Product Cutting: Dubliner Cheese
Adding specialty cheese to your menu.
Dubliner is an Irish specialty cheese made from milk produced during Ireland’s summer months for peak flavor and sweetness. It is aged for a minimum of 12 months to produce a firm texture and distinctive, rounded taste. Dubliner uses starter cultures similar to those of Cheddar, Swiss and Parmesan; the cheese is described as having the richness of a mature Cheddar with the sweet nuttiness of Swiss and the bite of an aged Parmesan.
Check the packaging. Foodservice sizes are available in 5-pound loaves shrink-wrapped in plastic film; packaging should be clean and reasonably snug around the cheese.
Unwrap the cheese and note appearance. Color should be golden and uniform and slightly darker than white cheddar. Texture should be even with some evidence of crystal formation to reflect the maturity of the cheese. These are calcium lactate crystals that occur naturally during aging and give a slight crunch to the cheese.
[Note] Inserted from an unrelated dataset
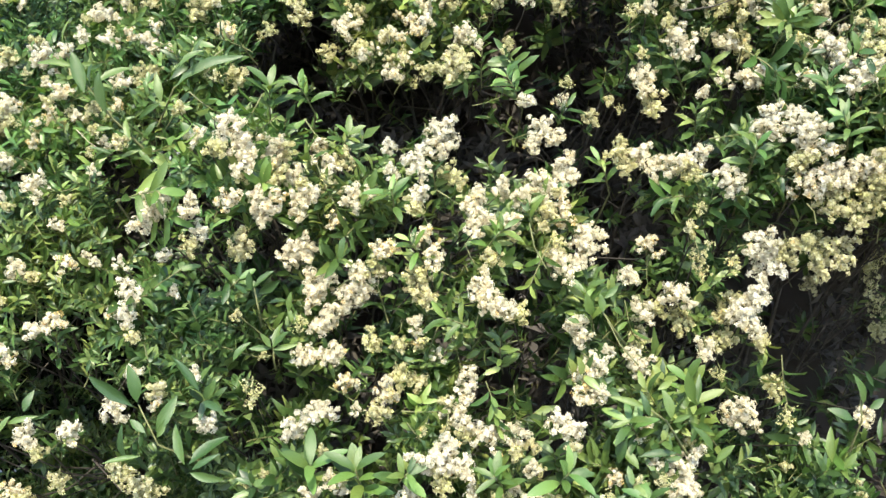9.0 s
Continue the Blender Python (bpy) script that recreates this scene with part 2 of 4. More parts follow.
FACE = {
    0.8: (1.83, 1.76, 1.65, 1.55, 1.47, 1.37, 1.31, 1.31, 1.29, 1.39, 1.45, 1.53),
    1.0: (1.83, 1.76, 1.65, 1.51, 1.46, 1.4, 1.36, 1.33, 1.33, 1.43, 1.47, 1.54),
    1.2: (1.83, 1.78, 1.7, 1.54, 1.46, 1.47, 1.46, 1.4, 1.42, 1.47, 1.47, 1.49),
    1.4: (1.79, 1.77, 1.7, 1.58, 1.49, 1.46, 1.5, 1.47, 1.51, 1.47, 1.41, 1.39),
    1.6: (1.79, 1.75, 1.77, 1.72, 1.73, 1.62, 1.67, 1.63, 1.6, 1.52, 1.44, 1.4),
    1.8: (1.77, 1.74, 1.79, 1.89, 1.86, 1.79, 1.75, 1.72, 1.61, 1.55, 1.54, 1.52),
}

# ---- the shape of the hedge ----
FACE_X, FACE_STEP = -1.5, 0.2


def base_face(x, z):
    """How far back the leaf face of the hedge lies, without its hollows."""
    heights = sorted(FACE)
    u = min(max((x - FACE_X) / FACE_STEP, 0.0), 10.999)
    v = min(max((z - heights[0]) / 0.2, 0.0), len(heights) - 1.001)
    i, j = int(u), int(v)
    a, b = FACE[heights[j]], FACE[heights[j + 1]]
    fu, fv = u - i, v - j
    return (a[i] * (1 - fu) + a[i + 1] * fu) * (1 - fv) + (b[i] * (1 - fu) + b[i + 1] * fu) * fv


def hollow(x, z):
    d = 0.0
    low = min(1.0, max(0.0, (1.2 - z) / 0.2))                # thinner towards its foot
    end = min(1.0, max(0.0, (-0.4 - x) / 0.2, (x - 0.34) / 0.12))
    if noise.noise((x * 8, z * 8, 5.0)) > 0.42 - 0.05 * end - low * (0.26 + 0.20 * end):
        d = 0.22 + 0.14 * low * end
    for hx, hz, rx, rz, deep in HOLLOWS:
        q = ((x - hx) / (rx * 1.08 + 0.02)) ** 2 + ((z - hz) / (rz * 1.08 + 0.028)) ** 2
        if q < 2.2:
            d = max(d, deep * min(1.0, max(0.0, (1.5 - q) / 0.7)))
    return d


def hedge_top(x):
    """The height of the hedge: lower towards its far end, where the sky shows over it."""
    low = 1 / (1 + math.exp((x + 0.93) / 0.09))
    return 2.16 - 0.54 * low + 0.05 * noise.noise((x * 3, 0, 0))


def face(x, z):
    under = 0.46 * min(1.0, max(0.0, (1.02 - z) / 0.2)) * min(1.0, max(0.0, (-0.45 - x) / 0.2))
    under += 0.18 * min(1.0, max(0.0, (1.18 - z) / 0.15)) * min(1.0, max(0.0, (x - 0.36) / 0.12))
    return base_face(x, z) + 0.05 * noise.noise((x * 6, z * 6, 2.0)) + max(0.0, z - 1.85) * 0.8 + under


# ---- mesh helpers ----
class Soup:
    """Vertices and faces gathered for one mesh."""

    def __init__(self):
        self.v, self.f, self.m, self.n = [], [], [], 0

    def add(self, verts, faces, mats):
        self.v.append(np.asarray(verts, float))
        self.f += [tuple(i + self.n for i in f) for f in faces]
        self.m += mats if isinstance(mats, list) else [mats] * len(faces)
        self.n += len(verts)

    def mesh(self, name, materials):
        me = bpy.data.meshes.new(name)
        me.from_pydata(np.concatenate(self.v).tolist(), [], self.f)
        for m in materials:
            me.materials.append(m)
        me.polygons.foreach_set("material_index", self.m)
        me.polygons.foreach_set("use_smooth", [True] * len(self.f))
        me.update()
        return me


def turned(axis, up):
    """A 3 x 3 basis whose third column is axis and whose second lies towards up."""
    z = Vector(axis).normalized()
    x = Vector(up).cross(z)
    if x.length < 1e-4:
        x = Vector((1, 0, 0)).cross(z)
    x.normalize()
    return np.array([x, z.cross(x), z]).T


def tube(points, radii, sides=5):
    """A tapered round stem through points."""
    verts, faces = [], []
    pts = [Vector(p) for p in points]
    for i, p in enumerate(pts):
        d = pts[min(i + 1, len(pts) - 1)] - pts[max(i - 1, 0)]
        fr = turned(d, (0.3, 0.2, 1))
        for k in range(sides):
            a = 2 * math.pi * k / sides
            verts.append(np.array(p) + radii[i] * (fr[:, 0] * math.cos(a) + fr[:, 1] * math.sin(a)))
    for i in range(len(pts) - 1):
        for k in range(sides):
            l = (k + 1) % sides
            faces.append((i * sides + k, i * sides + l, (i + 1) * sides + l, (i + 1) * sides + k))
    faces.append(tuple(range((len(pts) - 1) * sides, len(pts) * sides)))
    return verts, faces


def blade(length, width, rng, curl=0.25, fold=0.35, steps=(0.0, 0.2, 0.5, 0.82, 1.0), shape=(0.0, 0.62, 1.0, 0.68, 0.0)):
    """A lance-shaped leaf along +x, its upper side towards +z: creased at the midrib and bending down to its tip."""
    twist = rng.uniform(-0.35, 0.35)
    v, rows = [], []
    for s, w in zip(steps, shape):
        x, z = length * s, -curl * length * s * s
        half = width * w / 2
        t = twist * s
        if half == 0:
            rows.append((len(v),))
            v.append((x, 0, z))
        else:
            rows.append((len(v), len(v) + 1, len(v) + 2))
            for side in (-1, 0, 1):
                y, lift = side * half * math.cos(t), abs(side) * half * fold + side * half * math.sin(t)
                v.append((x, y, z + lift))
    f = []
    for a, b in zip(rows, rows[1:]):
        if len(a) == 1:
            f += [(a[0], b[1], b[0]), (a[0], b[2], b[1])]
        elif len(b) == 1:
            f += [(a[0], a[1], b[0]), (a[1], a[2], b[0])]
        else:
            f += [(a[0], a[1], b[1], b[0]), (a[1], a[2], b[2], b[1])]
    return np.array(v), f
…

Smell the cheese. The aroma should be clean with no off odors.
Cut into the cheese. The texture should be a little crumbly but not as pronounced as in a Cheddar.
Taste the cheese at room temperature. Dubliner has a unique sweet, nutty flavor with a hint of salt and pleasant mouthfeel; it is less acidic than aged cheddar but nicely complex.
Melt a slice of Dubliner on a piece of bread. It should exhibit good melting properties, enhancing the flavor of the cheese and producing a desirable gooey texture.
Cheese outlook
Last year, strong milk prices paid to farmers coupled with rising fuel costs caused a spike in wholesale cheese prices. By the summer of 2007, commodity Cheddar cheese prices had reached a whopping $2 per pound wholesale, dipping to $1.88 by the first quarter of 2008. Since half of the U.S. milk supply goes to making cheese, according to the USDA’s Economic Research Service, everyone was experiencing higher wholesale prices.
The outlook is a bit brighter for the remainder of 2008. First of all, the ERS projects an increase in American milk production over 2007, from 185.4 billion pounds to 190.2 billion. More milk should translate into higher cheese production and put downward pressure on cheese prices. “We’re forecasting prices down for the rest of the year,” reports Roger Hoskins, dairy outlook agricultural economist for the ERS. “By next quarter (April to June), the price should drop to $1.67 a pound—still high, but not as high as 2007.”
“New factors are at play in the cheese market,” claims John Umhoefer, executive director of the Wisconsin Cheese Makers Association. “World demand is way up, especially in Japan, China and Indonesia, and there have been declines in production in the European Union.” Although specialty cheese imports from abroad are still reaching our tables, American-made cheeses are increasingly making their way to other countries.